Exquisite architecture and oriental fixtures abounds at Jiufen. Photo Courtesy of Nomadic Experiences
Shifen Old Street and Waterfall
Cure your fix for nostalgia and satisfy a childhood’s fantasy of letting a lantern fly up in the sky when you visit the old street of Shifen. The town’s marketplace sits adjacent to an old but still operational railway track where tourists writes down their respective wishes on their sky lanterns before releasing them in the sky. Just make sure to step out of the track when you see everybody doing so and you start hearing the incoming train’s horn.
Peace, stable career and a new lovelife reads the wishes of the lady.
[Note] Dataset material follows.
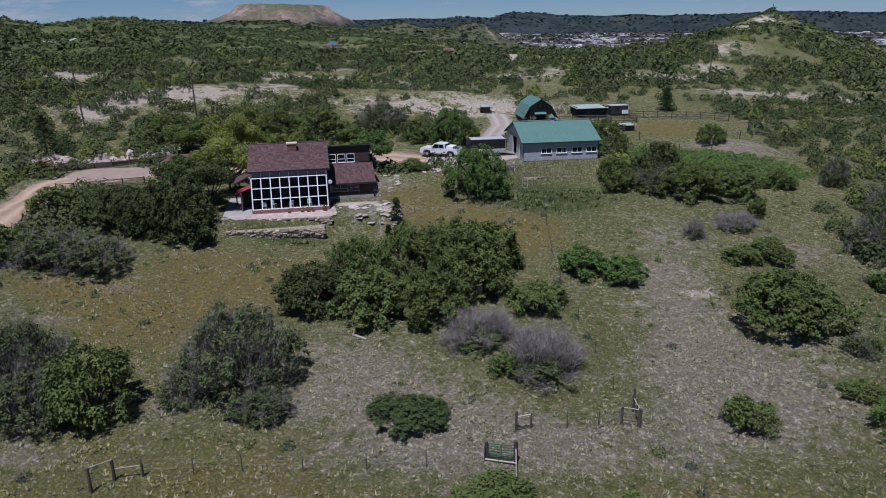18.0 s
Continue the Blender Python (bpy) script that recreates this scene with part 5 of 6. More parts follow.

Photo Courtesy of Nomadic Experiences
A couple of kilometers away from Shifen Old Street, on the upper tier of Keelung River, travelers can make a side trip to view the 66-foot Shifen Waterfalls.
Don’t go chasing waterfalls… Photo Courtesy of Nomadic Experiences
Since all three; Yehliu, Jiufen and Shifen are all located just outside Taipei, it is recommended to take one of the many tours offered in Taipei for a day trip covering these three destinations. Departing at 8:00 am will have you back at your hotel before 6:00 pm – just in time to prepare for a food tripping at another night market.
Raohe Night Market
This night market may be smaller compared to Shilin but it’s easier to navigate on foot especially since most of the food stalls are located in one compact street. Still, Raohe brings a historical angle as it is the oldest night market in the city.
Be sure to come at Raohe Food Market with an empty stomach. Photo Courtesy of Nomadic Experiences
So, there you go, a primer on where to go and what to do in Taipei in 48 hours. Of course, this is just a handy guide and you are free to tinker with your itinerary depending on your own choosing. There are other kid-friendly museums, amusement parks, Taipei Zoo and more – if you are traveling with the whole family. The options are aplenty in Taipei but one thing’s for sure, you won’t be disappointed with the FOOD!